I would say it is an age old battle between two fundamental desires. On the one hand we want to belong to a strong group and therefore want to act in a way that benefits the group, on the other hand we want to get ahead ourselves even if it hurts the group. Religion and tradition is a way to push people towards group oriented behaviours, aka have children, don't sleep around instead marry young, don't divorce your wife even if she is less hot at age 50 and your secretary wants to bang, what counts is how good you are for the afterlife and not how well you have it currently.

The ideologies that have sprung up in the last centuries have largely been individualist from capitalism claiming that there is no bond between elite and the rest apart from purely contractual agreements, to genderstudies that want to abolish virtues for women while arguing that women should get special privledges. In WWI lots of Barons, millionaires and other high status people died in the trenches, today the individualist elites would flee and would focus on their personal survival. China is building twice as many warships as NATO since the elite in the west tossed their workers under a buss and moved ship production to China, so they could mistreat workers, thereby providing China with the world's premier shipbuilding industry while the west has to build ships by hand as prototypes.

As we have more and more fossil fuels and cheap natural resources harsh group oriented values have been replaced by individualism.
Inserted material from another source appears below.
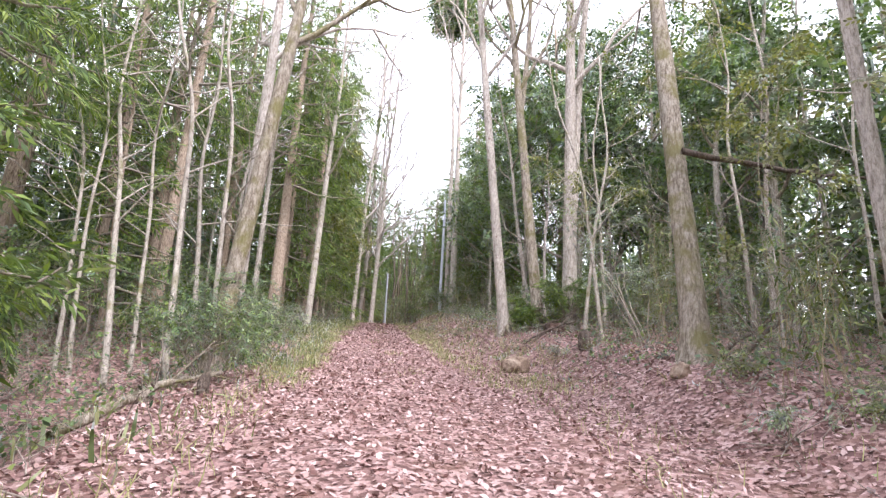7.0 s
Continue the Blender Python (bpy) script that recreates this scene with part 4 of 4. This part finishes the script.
def litter():
    r = np.random.default_rng(12)
    y = 2.2 + 44 * r.random(78000) ** 1.04
    u = r.random(78000)
    wide = bank_foot(y) + 4.2 - path_left(y) + 0.5
    x = path_left(y) - 0.5 - 1.2 * smooth(13, 16, y) * (1 - smooth(23, 27, y)) + wide * u ** 1.2
    p = np.stack([x, y, ground_z(x, y) + r.uniform(0.0, 0.03, len(x))], -1)
    b = Buf()
    n = len(x)
    scatter(b, SCRAP, p, frames_of(r.uniform(0, 6.28, n), r.normal(0, 0.42, n), r.normal(0, 0.5, n)), np.stack([r.uniform(0.04, 0.098, n)] * 3, -1) * np.stack([np.ones(n), r.uniform(0.7, 1.3, n), r.uniform(0.5, 1.6, n)], -1))
    return tagged(new("leaf_litter", b.mesh("leaf_litter", LITTER, False)), "thick litter of curled pinkish-brown dead leaves", "leaves", kind="stuff")


litter()


# ---- single fallen leaves where the path begins ----
def dead_leaf_mesh(seed):
    """One lobed, curled dead leaf with its stalk."""
    q = np.random.default_rng(seed)
    n = 7
    s = np.linspace(0, 1, n)
    half = 0.3 * np.sin(np.pi * s ** 0.8) * (1 + 0.15 * np.cos(s * 22))
    curl = 0.16 * q.uniform(0.3, 1.3) * (s - 0.5) ** 2
    mid = np.stack([s, 0 * s, curl], -1)
    lift = q.uniform(0.1, 0.4)
    left = np.stack([s, half, curl + half * lift], -1)
    right = np.stack([s, -half, curl + half * q.uniform(0.0, 0.35)], -1)
    v = np.concatenate([mid, left, right, [(-0.3, 0.03, 0.03), (-0.3, -0.0, 0.03)]])
    i = np.arange(n - 1)
    quads = np.concatenate([np.stack([i, i + 1, n + i + 1, n + i], -1), np.stack([i, 2 * n + i, 2 * n + i + 1, i + 1], -1)])
    b = Buf()
    b.add(v, [(0, 3 * n, 3 * n + 1)], quads)
    return b.mesh("fallen_leaf", DEAD_LEAF, True)


DEAD_LEAF = plain_material("single_dead_leaf", [(0.3, (0.26, 0.16, 0.13)), (0.5, (0.45, 0.31, 0.265)), (0.72, (0.62, 0.48, 0.42))], 1.2, 0.7, 14, 0.3)
_leaves = [dead_leaf_mesh(i) for i in range(6)]
r = np.random.default_rng(33)
for i in range(300):
    y = r.uniform(3.2, 12.0)
    x = r.uniform(float(path_left(y)) + 0.1, float(path_right(y)) + 0.3)
    leaf_ob = new("fallen_leaf", _leaves[i % 6])
    leaf_ob.parent = ground
    k = r.uniform(0.07, 0.13)
    leaf_ob.matrix_basis = pose(x, y, gz(x, y) + 0.03, r.normal(0, 14), r.normal(0, 14), r.uniform(0, 360)) @ Matrix.Scale(k, 4)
For example instead of family first because if you get sick you need your family to provide for you we get genderstudies that promotes personal interests over family with the argument that if you get sick the state or an insurance company will care for you.

The issue is that a society that is entirely individually oriented will be highly corrupt and increasingly dysfunctional, thereby recreating the need for group oriented values.

People like people like themselves, it is natural and normal. Most animals have difficulty being around members of the same species who are further than second cousins or a partner. Getting people to cooperate, work together, understand each other and creating a sense of community is hard. Go to a restaurant and look at the people who join a table, you will do a much better than random job at guessing which table people belong to. It isn't just race, two white people don't have much in common. People want to be friends with someone the same age, income bracket, level of education, personality type, political orientation, family situation etc. Friends even look the same.

When I have hired people, I have absolutely looked for people who are more similar to me. I don't just need someone who can preform tasks, I want to build a team, build friendships, have good communication and have someone who has similar experiences and worldview. When I have looked for people to join a team, I imagine the team doing something on a Friday night and I try to picture the candidate in that group of friends. The degree to which the candidate would naturally be a part of the team is imho an important recruiting criteria.

Most jobs are more of a team effort than individuals making extraordinary individual efforts. A PhD candidate that builds a great relationship with the research team and the lab in which people know each other's grandmother's names is going to preform better than rockstar individuals.